Il n’est évidemment pas question de sous-estimer l’importance des créateurs des années 1970 et suivantes (dont les œuvres sont toujours passionnantes), mais nous pouvions imaginer qu’un ouvrage consacré aux créations électroniques et numériques s’appuie aussi, et en grande partie, sur des œuvres récentes. Quelques-unes des années 1990 sont effectivement prises en considération dans la seconde partie du livre, surtout vers la toute fin, mais elles sont trop peu nombreuses et étudiées de manière peu approfondie. Nous pourrions par exemple penser à quelques jeunes artistes actuels tels que Tony Oursler ou Pierre Huygues, qui questionnent à leur manière le visible, le temps et la mémoire, dans un rapport interactif avec le visiteur.
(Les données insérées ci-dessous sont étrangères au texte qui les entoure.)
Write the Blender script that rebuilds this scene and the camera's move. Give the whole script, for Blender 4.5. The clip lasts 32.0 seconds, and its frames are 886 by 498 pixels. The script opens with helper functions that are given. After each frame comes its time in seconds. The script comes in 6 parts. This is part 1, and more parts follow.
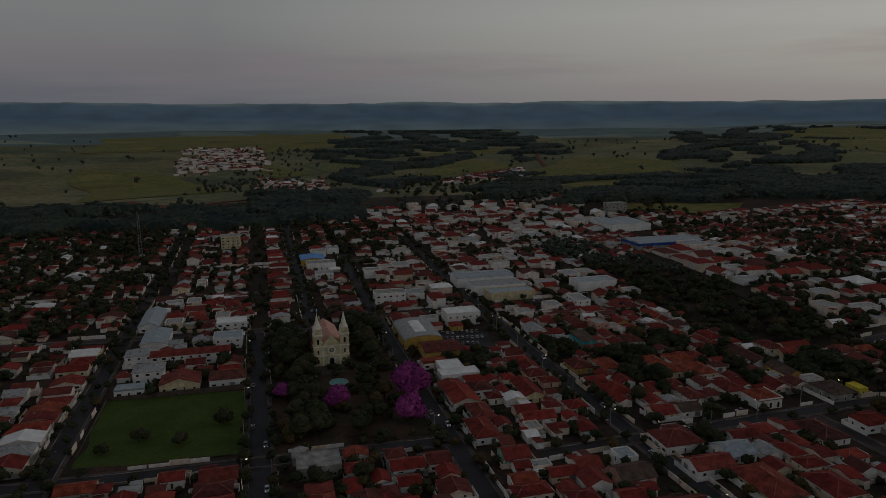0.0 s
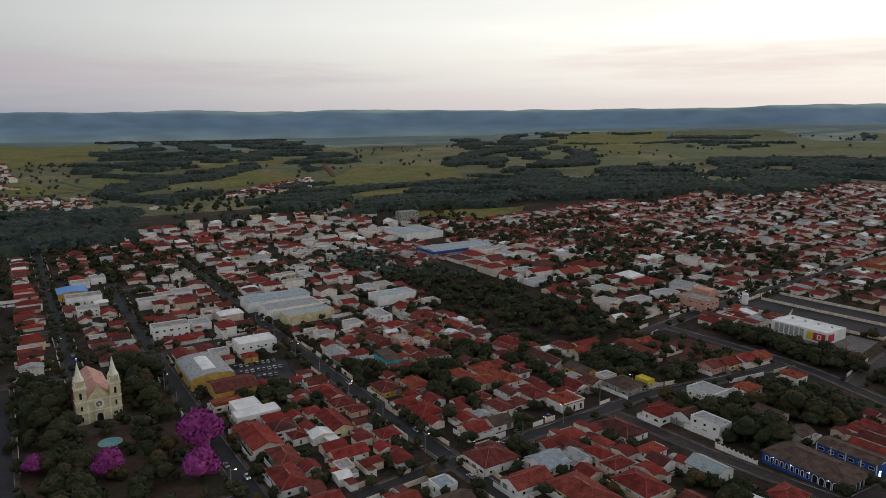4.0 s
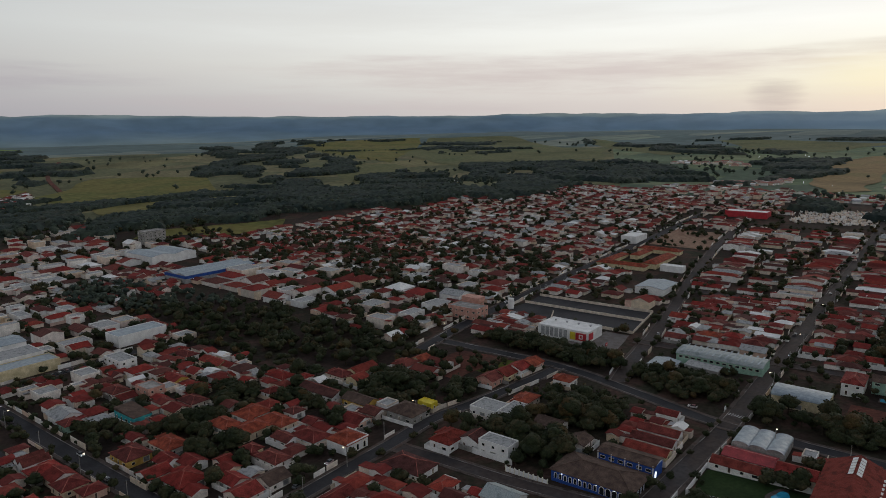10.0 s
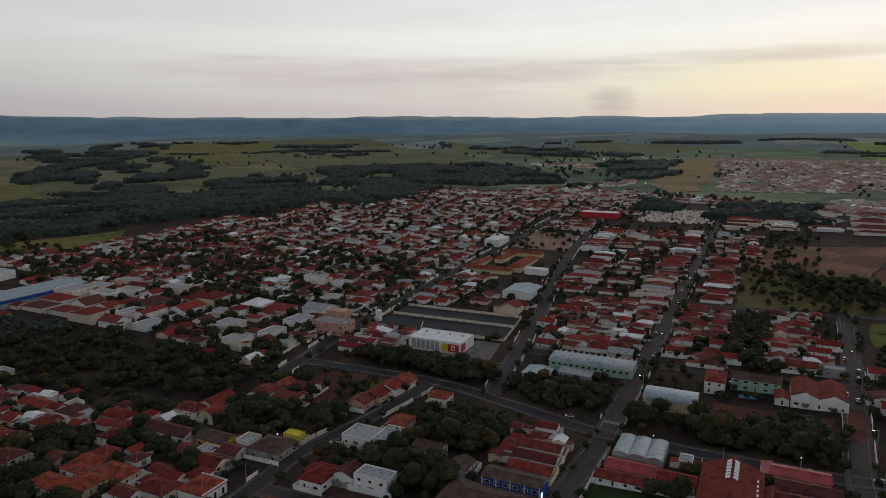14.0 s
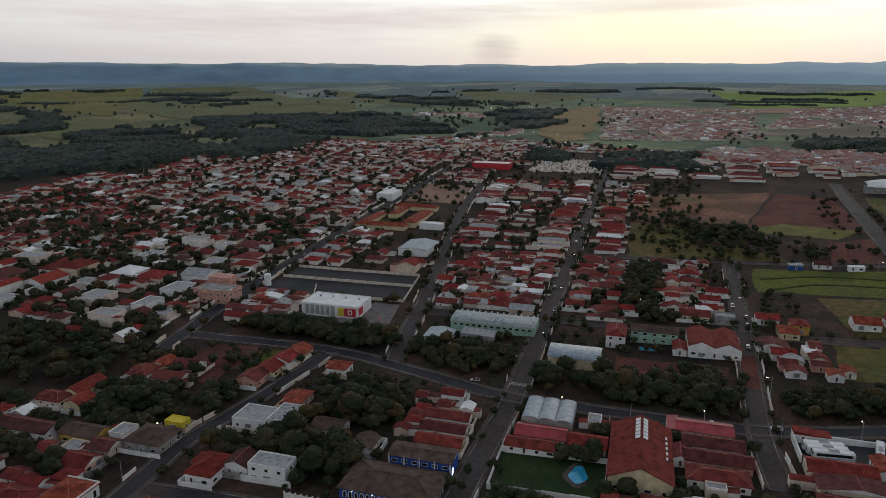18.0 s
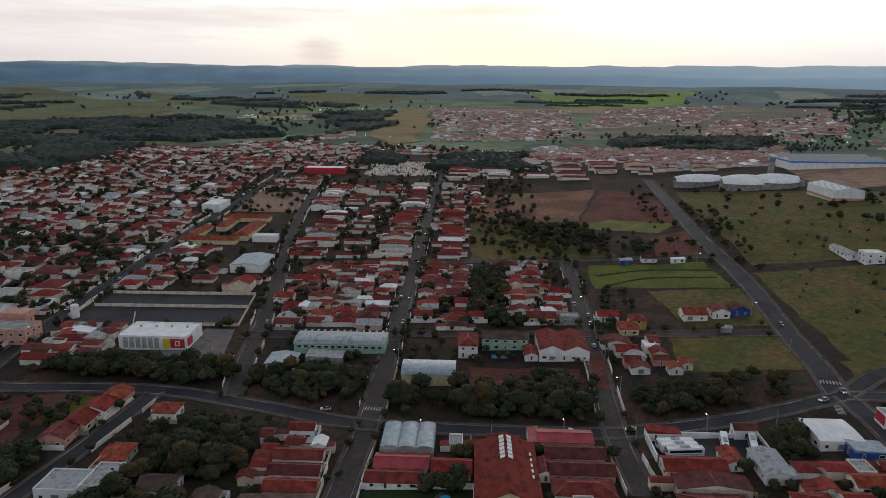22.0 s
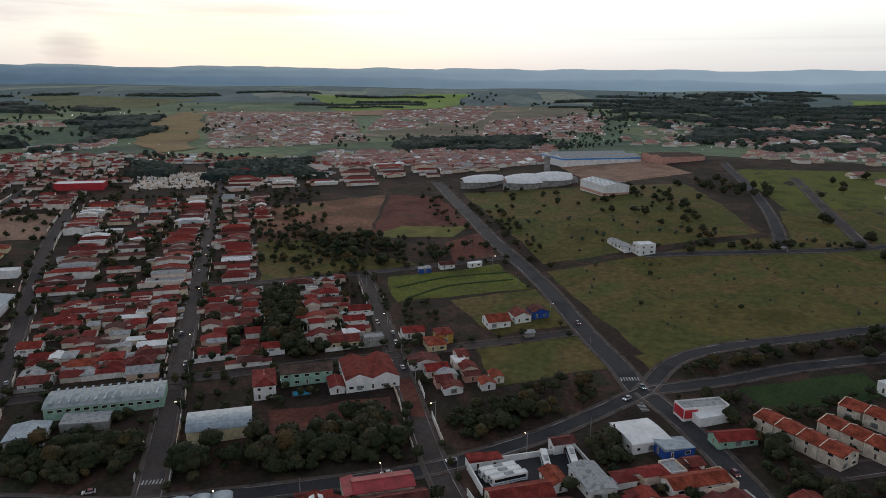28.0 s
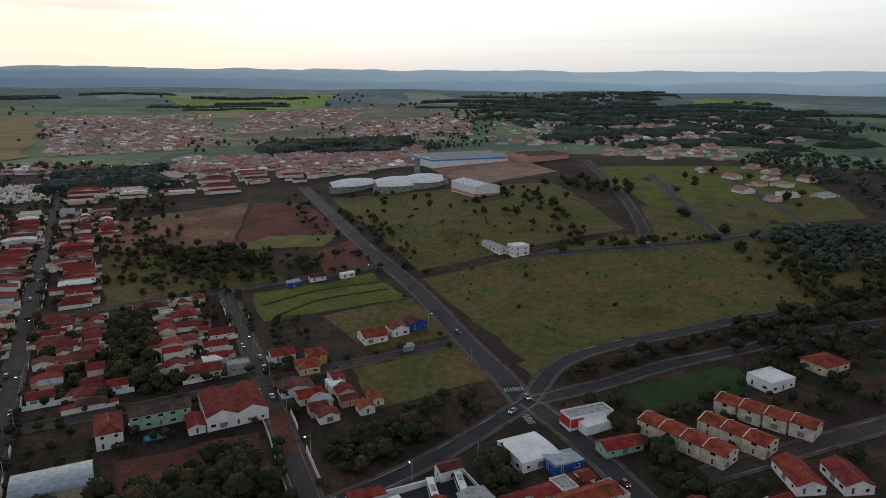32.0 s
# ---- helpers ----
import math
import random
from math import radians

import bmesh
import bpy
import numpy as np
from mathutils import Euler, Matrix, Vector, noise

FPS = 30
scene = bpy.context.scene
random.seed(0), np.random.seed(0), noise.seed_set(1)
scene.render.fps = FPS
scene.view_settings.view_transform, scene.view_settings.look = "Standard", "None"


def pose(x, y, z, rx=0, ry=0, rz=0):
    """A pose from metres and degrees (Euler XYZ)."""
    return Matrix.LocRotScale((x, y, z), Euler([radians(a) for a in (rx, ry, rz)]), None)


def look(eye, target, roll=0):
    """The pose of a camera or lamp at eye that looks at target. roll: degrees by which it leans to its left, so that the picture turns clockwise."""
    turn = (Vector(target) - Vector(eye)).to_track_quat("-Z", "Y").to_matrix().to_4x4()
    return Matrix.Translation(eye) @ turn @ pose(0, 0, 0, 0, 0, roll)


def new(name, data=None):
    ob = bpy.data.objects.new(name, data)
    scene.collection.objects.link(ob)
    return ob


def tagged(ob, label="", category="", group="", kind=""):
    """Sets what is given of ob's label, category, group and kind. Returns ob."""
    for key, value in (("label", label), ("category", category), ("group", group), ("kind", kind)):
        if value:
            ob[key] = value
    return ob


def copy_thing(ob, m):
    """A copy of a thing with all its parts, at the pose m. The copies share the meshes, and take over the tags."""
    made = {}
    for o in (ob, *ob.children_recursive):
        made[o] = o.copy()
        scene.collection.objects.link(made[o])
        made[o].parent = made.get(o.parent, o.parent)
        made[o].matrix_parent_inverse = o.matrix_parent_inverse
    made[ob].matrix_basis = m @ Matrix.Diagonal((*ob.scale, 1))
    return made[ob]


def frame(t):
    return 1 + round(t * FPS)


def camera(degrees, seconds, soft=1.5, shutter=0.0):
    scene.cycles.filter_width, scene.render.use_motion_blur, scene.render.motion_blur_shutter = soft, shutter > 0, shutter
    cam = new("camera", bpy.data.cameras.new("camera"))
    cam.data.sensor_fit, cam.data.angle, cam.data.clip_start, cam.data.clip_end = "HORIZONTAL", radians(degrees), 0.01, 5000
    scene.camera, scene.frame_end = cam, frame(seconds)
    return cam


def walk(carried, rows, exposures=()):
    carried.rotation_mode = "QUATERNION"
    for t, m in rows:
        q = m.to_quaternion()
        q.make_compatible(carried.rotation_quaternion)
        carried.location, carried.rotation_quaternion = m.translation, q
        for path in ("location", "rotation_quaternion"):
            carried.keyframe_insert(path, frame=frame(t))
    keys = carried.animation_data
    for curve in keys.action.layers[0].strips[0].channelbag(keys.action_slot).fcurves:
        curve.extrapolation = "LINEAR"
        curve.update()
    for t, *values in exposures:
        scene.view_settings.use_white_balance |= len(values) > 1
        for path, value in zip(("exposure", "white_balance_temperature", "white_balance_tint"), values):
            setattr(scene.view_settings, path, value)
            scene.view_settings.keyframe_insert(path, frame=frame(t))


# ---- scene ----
cam = camera(65.73, 32.0, soft=0.9)
# seconds, eye in metres, heading, tilt and lean in degrees
ROWS = [
    (0, 0.00, 0.00, 116.72, 0.000, -11.077, -0.251),
    (1, -0.72, 6.43, 116.59, -4.654, -10.908, -0.236),
    (2, -0.71, 12.78, 116.74, -9.460, -10.749, -0.384),
    (3, -0.23, 18.62, 116.98, -13.600, -10.604, -0.461),
    (4, 0.83, 24.13, 117.32, -17.533, -10.482, -0.459),
    (4.5, 1.40, 26.79, 117.51, -19.527, -10.416, -0.483),
    (6.5, 4.46, 37.45, 118.12, -27.233, -10.325, -0.491),
    (7, 5.48, 39.99, 118.26, -28.868, -10.280, -0.478),
    (8, 7.60, 44.85, 118.65, -32.195, -10.221, -0.465),
    (9, 10.15, 49.61, 118.90, -34.849, -10.154, -0.399),
    (10, 13.06, 54.30, 119.02, -37.457, -10.083, -0.358),
    (11, 15.96, 59.12, 119.31, -40.528, -10.051, -0.299),
    (12, 18.92, 64.10, 119.74, -43.648, -10.067, -0.157),
    (13, 21.98, 68.88, 120.02, -46.268, -10.010, -0.148),
    (14, 25.35, 73.80, 119.91, -49.345, -9.923, -0.071),
    (14.5, 27.06, 76.09, 119.97, -50.636, -9.897, -0.049),
    (16.5, 34.34, 84.29, 120.06, -55.601, -11.974, 0.085),
    (17, 36.27, 86.27, 120.05, -56.596, -12.758, 0.171),
    (17.5, 38.31, 88.11, 120.14, -57.608, -13.572, 0.238),
    (18, 40.44, 89.74, 120.32, -58.756, -14.081, 0.241),
    (18.5, 42.56, 91.21, 120.54, -60.400, -14.059, 0.224),
    (19, 44.61, 92.60, 120.73, -62.437, -14.049, 0.176),
    (20, 48.36, 95.83, 120.78, -66.247, -13.982, 0.262),
    (21, 52.87, 99.16, 120.78, -69.540, -13.922, 0.422),
    (22, 57.30, 102.03, 121.10, -72.819, -13.900, 0.559),
    (23, 61.87, 103.94, 121.43, -75.331, -13.840, 0.538),
    (24, 66.39, 105.54, 121.69, -79.244, -13.821, 0.531),
    (25, 71.17, 107.00, 121.79, -82.421, -13.761, 0.554),
    (25.5, 73.71, 107.58, 121.83, -83.868, -13.732, 0.608),
    (27.5, 83.54, 109.11, 122.30, -89.431, -13.650, 0.640),
    (28, 85.96, 109.24, 122.36, -90.648, -13.605, 0.664),
    (29, 90.90, 109.39, 122.48, -93.246, -13.556, 0.734),
    (30, 95.84, 109.39, 122.82, -96.232, -13.552, 0.809),
    (31, 100.75, 108.68, 122.61, -98.918, -13.471, 0.713),
    (32, 106.10, 107.10, 122.37, -101.496, -13.446, 0.538),]


def aim(x, y, z, yaw, pitch, roll):
    a, b = radians(yaw), radians(pitch)
    return look((x, y, z), (x - math.sin(a) * math.cos(b), y + math.cos(a) * math.cos(b), z + math.sin(b)), roll)


walk(cam, [(t, aim(*row)) for t, *row in ROWS],
     exposures=[(0.0, -1.4, 6500, 10), (0.1, -0.95, 6500, 10), (0.2, -0.55, 6500, 10), (0.3, -0.2, 6500, 10), (0.4, 0.08, 6500, 10), (0.5, 0.33, 6500, 10), (2.0, 0.29, 6500, 10), (4.0, 0.18, 6480, 10), (7.0, 0.0, 6450, 10), (9.0, -0.15, 6330, 10),
                (13.0, -0.32, 6260, 10), (16.0, -0.37, 6200, 10), (17.0, -0.3, 6160, 10), (18.0, -0.04, 6140, 10), (19.0, 0.1, 6130, 10), (23.0, 0.15, 6110, 10), (28.0, 0.1, 6090, 10), (32.0, 0.07, 6080, 10)])

# ---- dusk sky: bright to the west, grey-blue to the east, with thin streaks of cloud ----
world = bpy.data.worlds.new("dusk_sky")
scene.world = world
world.use_nodes = True
wn, wl = world.node_tree.nodes, world.node_tree.links
wn.clear()


def wnode(kind, **kw):
    n = wn.new(kind)
    for k, v in kw.items():
        n.inputs[k].default_value = v
    return n


def wramp(stops, src):
    n = wn.new("ShaderNodeValToRGB")
    e = n.color_ramp.elements
    e[0].position, e[0].color = stops[0][0], (*stops[0][1], 1)
    e[1].position, e[1].color = stops[-1][0], (*stops[-1][1], 1)
    for p, c in stops[1:-1]:
        e.new(p).color = (*c, 1)
    wl.new(src, n.inputs[0])
    return n


coord = wn.new("ShaderNodeTexCoord")
split = wn.new("ShaderNodeSeparateXYZ")
wl.new(coord.outputs["Generated"], split.inputs[0])
# how far towards the sunset a direction points, 0 to 1
west = wn.new("ShaderNodeVectorMath")
west.operation = "DOT_PRODUCT"
west.inputs[1].default_value = (0.985, 0.17, 0)
wl.new(coord.outputs["Generated"], west.inputs[0])
wfac = wn.new("ShaderNodeMapRange")
wfac.inputs[1].default_value, wfac.inputs[2].default_value = -0.15, 0.96
wl.new(west.outputs["Value"], wfac.inputs[0])
warm = wramp([(0.0, (.70, .66, .61)), (0.022, (.79, .745, .69)), (0.05, (.93, .885, .80)), (0.085, (1.07, 1.035, .925)), (0.13, (1.15, 1.135, 1.05)), (0.24, (.86, .89, .90)), (0.42, (.44, .475, .51)), (1.0, (.215, .245, .30))], split.outputs["Z"])
cool = wramp([(0.0, (.25, .27, .33)), (0.035, (.30, .31, .36)), (0.08, (.39, .39, .41)), (0.13, (.46, .475, .48)), (0.24, (.50, .51, .515)), (0.42, (.45, .465, .485)), (0.65, (.31, .33, .37)), (1.0, (.215, .245, .30))], split.outputs["Z"])
side = wn.new("ShaderNodeMix")
side.data_type = "RGBA"
wl.new(wfac.outputs[0], side.inputs["Factor"])
wl.new(cool.outputs[0], side.inputs["A"])
wl.new(warm.outputs[0], side.inputs["B"])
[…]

Tony Oursler, avec en particulier ses projections vidéo sur des poupées de tissu blanc, ou autres, interroge précisément avec ses dispositifs le retournement du regard, l’échange d’espaces et la mise en scène de l’absence, ainsi que le rapport corps/image, comme Pierre Huygues peut le faire avec des outils empruntés à la narratologie et au cinéma. Mais peut-être leurs œuvres ne sont-elles pas assez interactives ? Anne-Marie Duguet n’a semble-t-il pas pris le temps pour compléter et actualiser ces différents essais écrit tout au long de sa carrière. Dommage… J’aurais aimé apprécier l’acuité de son regard sur les installations d’aujourd’hui.